Otuzuncu Hadis-i Şerif

Rasulullah (s.a.v.) Efendimiz , şöyle buyurdu:

- “Misafire ikram ediniz. İsterse kâfir olsun...”



“Seferde olan” ya da “yolcu” anlamına gelen “misafir” kelimesinin derin manası, çeşitli kanallardan beyne gelen dalgalardaki verilerdir.

Zira bize ulaşacak olan her ne varsa, önce bir şekilde beynimize ulaşması gerekir ve beyinde dağınık işlevlerden geçtikten sonra, bir sebepten gerekli bulunanların temsili sureti (hayali), içsel veya dışsal projeksiyonlar şeklinde farkındalık alanımıza yansır. Böylece biz latif yollu gelen lütfu (elektromanyetik dalga olarak beyne ulaşan bilgiyi) algılar, varlığından haberdar oluruz.

Kudsî Hadis’te geçen “kâfir” kelimesi, beynimize beş duyu veya ötesi çeşitli kanallardan ulaşan, fakat veri tabanımızın yetersizliğinden dolayı değerlendiremediğimiz (hikmetini anlamadığımız veya sezemediğimiz), ama bir şekilde beynimiz tarafından gerekli bulunduğu için farkındalık alanımıza yansıtılanlardır.

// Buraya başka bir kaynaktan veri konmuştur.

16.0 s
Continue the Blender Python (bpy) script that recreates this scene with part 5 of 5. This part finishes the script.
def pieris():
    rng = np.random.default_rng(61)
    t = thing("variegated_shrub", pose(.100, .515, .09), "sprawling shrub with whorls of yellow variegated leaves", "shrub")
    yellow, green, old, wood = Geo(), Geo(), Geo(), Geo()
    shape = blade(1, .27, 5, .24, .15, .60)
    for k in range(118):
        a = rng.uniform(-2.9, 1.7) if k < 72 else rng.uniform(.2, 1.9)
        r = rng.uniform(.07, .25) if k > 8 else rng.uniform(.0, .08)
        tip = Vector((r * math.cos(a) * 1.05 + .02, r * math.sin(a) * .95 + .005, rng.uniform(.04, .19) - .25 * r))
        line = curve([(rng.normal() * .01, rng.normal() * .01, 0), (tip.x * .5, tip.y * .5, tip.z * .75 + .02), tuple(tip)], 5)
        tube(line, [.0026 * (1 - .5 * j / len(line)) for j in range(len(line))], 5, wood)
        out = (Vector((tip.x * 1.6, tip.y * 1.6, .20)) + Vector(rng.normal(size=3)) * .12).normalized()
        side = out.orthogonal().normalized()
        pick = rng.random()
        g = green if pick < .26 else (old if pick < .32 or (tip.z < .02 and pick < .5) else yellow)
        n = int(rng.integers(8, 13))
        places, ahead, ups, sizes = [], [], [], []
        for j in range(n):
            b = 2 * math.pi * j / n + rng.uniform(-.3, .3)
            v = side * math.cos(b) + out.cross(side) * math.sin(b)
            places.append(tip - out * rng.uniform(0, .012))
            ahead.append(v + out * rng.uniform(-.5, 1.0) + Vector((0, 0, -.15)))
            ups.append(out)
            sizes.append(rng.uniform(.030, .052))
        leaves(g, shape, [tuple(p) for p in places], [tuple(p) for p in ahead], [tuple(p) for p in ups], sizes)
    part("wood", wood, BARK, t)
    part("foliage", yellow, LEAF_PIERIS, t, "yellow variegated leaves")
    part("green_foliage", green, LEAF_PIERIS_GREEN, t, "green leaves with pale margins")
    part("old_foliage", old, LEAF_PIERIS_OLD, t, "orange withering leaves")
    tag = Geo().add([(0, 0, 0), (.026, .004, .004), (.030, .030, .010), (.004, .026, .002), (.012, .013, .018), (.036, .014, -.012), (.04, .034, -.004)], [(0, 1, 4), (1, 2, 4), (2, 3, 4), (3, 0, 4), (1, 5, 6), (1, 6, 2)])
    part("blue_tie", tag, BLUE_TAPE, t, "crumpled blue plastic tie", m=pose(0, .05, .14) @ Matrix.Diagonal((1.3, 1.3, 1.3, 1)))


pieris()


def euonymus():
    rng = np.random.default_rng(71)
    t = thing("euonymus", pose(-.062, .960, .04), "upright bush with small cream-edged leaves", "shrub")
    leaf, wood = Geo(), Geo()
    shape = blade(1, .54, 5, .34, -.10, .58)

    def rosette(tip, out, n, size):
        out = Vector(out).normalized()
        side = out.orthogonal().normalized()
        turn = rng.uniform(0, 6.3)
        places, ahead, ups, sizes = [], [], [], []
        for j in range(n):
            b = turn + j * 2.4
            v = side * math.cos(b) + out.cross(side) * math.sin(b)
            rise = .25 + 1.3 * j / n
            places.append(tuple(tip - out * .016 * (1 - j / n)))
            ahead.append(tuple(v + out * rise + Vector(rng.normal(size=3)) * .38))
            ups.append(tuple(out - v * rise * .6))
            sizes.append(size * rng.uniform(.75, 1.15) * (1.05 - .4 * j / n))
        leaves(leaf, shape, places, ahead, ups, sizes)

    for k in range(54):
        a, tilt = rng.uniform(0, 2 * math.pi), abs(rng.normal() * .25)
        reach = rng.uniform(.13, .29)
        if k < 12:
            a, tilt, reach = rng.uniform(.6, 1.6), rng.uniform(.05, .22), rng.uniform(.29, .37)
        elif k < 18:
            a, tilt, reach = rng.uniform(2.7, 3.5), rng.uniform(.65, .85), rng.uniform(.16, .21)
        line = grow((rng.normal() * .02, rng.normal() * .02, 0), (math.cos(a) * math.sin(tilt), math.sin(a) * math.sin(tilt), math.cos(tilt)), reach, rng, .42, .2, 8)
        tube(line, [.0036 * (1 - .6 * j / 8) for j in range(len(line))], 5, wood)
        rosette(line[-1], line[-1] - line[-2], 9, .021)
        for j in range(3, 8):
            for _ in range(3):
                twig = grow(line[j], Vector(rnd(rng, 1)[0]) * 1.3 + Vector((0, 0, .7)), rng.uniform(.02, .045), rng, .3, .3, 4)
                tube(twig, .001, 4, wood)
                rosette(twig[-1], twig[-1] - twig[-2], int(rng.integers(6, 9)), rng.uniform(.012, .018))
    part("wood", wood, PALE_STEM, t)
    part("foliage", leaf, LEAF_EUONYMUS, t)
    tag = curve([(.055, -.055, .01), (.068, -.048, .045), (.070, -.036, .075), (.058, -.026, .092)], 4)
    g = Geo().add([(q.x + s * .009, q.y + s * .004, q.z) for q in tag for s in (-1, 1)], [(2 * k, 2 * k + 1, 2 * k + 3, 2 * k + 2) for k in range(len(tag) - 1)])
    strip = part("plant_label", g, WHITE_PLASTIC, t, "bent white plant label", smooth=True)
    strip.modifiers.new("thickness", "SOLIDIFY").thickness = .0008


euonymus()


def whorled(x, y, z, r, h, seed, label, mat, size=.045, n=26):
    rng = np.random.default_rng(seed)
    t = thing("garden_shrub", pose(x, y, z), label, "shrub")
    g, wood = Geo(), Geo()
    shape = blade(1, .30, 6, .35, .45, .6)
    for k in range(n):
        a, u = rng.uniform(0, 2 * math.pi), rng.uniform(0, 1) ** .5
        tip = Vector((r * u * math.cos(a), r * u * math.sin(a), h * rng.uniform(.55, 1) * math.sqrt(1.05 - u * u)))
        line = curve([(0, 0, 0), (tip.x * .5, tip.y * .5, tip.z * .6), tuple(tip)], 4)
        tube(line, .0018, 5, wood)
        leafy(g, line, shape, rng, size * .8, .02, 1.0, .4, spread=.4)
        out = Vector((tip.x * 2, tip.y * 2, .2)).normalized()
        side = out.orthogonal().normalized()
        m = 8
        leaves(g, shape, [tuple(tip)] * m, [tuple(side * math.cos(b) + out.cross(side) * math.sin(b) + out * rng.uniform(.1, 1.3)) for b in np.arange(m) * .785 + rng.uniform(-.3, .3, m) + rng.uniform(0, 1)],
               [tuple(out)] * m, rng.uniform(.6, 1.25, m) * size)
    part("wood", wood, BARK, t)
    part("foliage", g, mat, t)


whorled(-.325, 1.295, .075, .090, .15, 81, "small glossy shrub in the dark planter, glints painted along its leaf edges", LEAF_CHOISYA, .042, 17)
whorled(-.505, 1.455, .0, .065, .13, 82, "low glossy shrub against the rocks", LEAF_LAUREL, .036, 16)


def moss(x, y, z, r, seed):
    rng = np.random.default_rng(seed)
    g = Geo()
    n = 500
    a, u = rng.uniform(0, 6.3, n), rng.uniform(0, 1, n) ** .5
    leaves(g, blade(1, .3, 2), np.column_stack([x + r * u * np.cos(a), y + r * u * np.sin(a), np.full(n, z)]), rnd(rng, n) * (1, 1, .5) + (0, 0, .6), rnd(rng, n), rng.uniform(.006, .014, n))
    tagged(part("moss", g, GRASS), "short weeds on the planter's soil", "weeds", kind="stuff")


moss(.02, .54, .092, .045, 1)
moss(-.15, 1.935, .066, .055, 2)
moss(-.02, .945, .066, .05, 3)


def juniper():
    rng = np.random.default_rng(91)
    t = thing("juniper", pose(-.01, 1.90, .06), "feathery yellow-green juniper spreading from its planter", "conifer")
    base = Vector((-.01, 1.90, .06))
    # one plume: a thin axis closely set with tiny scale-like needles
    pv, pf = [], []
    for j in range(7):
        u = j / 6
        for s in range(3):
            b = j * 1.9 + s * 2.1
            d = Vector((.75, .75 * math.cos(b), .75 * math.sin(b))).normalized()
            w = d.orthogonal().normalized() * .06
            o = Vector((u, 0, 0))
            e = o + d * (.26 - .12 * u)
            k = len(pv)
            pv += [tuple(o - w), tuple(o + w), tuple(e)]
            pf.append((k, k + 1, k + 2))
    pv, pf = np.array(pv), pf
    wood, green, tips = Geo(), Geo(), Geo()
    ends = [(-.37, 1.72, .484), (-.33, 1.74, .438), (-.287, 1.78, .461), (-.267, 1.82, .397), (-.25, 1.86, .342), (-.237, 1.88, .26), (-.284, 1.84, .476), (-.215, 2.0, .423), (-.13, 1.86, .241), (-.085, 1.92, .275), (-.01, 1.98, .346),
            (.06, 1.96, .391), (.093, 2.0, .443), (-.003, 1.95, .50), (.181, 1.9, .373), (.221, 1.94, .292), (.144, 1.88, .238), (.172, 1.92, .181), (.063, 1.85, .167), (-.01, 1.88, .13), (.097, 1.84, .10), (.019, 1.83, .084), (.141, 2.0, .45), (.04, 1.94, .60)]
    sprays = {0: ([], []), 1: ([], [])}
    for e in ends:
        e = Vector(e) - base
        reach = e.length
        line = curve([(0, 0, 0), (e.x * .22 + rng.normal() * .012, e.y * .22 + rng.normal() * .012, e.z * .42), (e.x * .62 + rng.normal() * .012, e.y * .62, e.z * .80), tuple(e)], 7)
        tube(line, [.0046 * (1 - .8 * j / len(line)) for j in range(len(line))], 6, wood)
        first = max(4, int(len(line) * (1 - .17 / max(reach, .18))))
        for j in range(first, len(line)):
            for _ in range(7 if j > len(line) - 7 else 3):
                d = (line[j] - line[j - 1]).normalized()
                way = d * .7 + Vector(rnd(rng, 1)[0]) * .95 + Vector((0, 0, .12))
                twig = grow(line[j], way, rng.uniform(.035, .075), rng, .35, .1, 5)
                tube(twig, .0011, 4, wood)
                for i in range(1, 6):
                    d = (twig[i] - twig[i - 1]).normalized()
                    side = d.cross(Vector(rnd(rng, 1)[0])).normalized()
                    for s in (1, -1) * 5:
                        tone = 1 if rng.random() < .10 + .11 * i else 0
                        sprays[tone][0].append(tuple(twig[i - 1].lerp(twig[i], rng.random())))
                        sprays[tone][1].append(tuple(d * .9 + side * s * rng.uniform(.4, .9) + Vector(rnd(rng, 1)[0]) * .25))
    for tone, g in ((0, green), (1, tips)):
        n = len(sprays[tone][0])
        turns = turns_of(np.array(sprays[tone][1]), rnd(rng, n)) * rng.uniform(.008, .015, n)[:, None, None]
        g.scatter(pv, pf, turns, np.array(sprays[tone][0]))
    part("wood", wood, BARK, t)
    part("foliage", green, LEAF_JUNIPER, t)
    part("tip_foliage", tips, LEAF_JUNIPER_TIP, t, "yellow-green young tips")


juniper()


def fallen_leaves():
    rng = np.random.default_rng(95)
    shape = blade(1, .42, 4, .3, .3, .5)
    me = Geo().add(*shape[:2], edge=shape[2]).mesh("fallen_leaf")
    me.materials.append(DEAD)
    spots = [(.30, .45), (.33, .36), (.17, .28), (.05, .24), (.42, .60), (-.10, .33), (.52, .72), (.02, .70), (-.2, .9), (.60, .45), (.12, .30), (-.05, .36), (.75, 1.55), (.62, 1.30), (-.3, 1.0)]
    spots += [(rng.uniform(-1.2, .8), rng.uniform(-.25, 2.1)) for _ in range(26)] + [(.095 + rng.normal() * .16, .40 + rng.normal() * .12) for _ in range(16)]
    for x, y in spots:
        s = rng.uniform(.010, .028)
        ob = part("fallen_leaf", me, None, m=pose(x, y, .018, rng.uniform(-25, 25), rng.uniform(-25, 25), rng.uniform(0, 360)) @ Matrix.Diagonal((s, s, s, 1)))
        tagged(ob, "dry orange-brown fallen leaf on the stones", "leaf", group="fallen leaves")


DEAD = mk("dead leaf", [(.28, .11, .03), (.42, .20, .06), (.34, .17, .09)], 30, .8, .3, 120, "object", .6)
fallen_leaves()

“İkram ediniz” … Yani dikkate alınız!

“Beyninize ulaşan ve bir şekilde gerekli görüldüğü için farkındalığınıza yansıyanlara karşı önyargılı davranmayınız. Bu isterse veri tabanınızın yetersizliğinden dolayı değerlendiremedikleriniz olsun! Aksine sabırlı olup, bilincinizi o gelene açık tutarak ondaki hikmetin (bilmediklerinizin ilminin) açığa çıkmasına izin verin.

Beynimize ulaşan her şey... Bu fikir, ilham, duygu, nesne veya özne, kısacası her şey olabilir!

Sadreddin Konevî (k.s.) Hz. ’leri hadisteki misafir kelimesini, hastalıklar olarak yorumlar.

Hikmeti açığa çıktığında ise, o gelenin genel sistem içindeki yerini tespit edin ve sonsuz yaşamınızı nasıl etkileyeceğine bakıp, vereceğiniz tepkinizi ona göre belirleyin.”

Bakara Sûresi, 216’ncı ayet bu konuda bizi şöyle uyarır:

“Sizin için hayır olan bir şeyden hoşlanmayabilir; sizin için şerr olan bir şeyi sevebilirsiniz. Allah bilir, ne var ki siz bilmezsiniz!”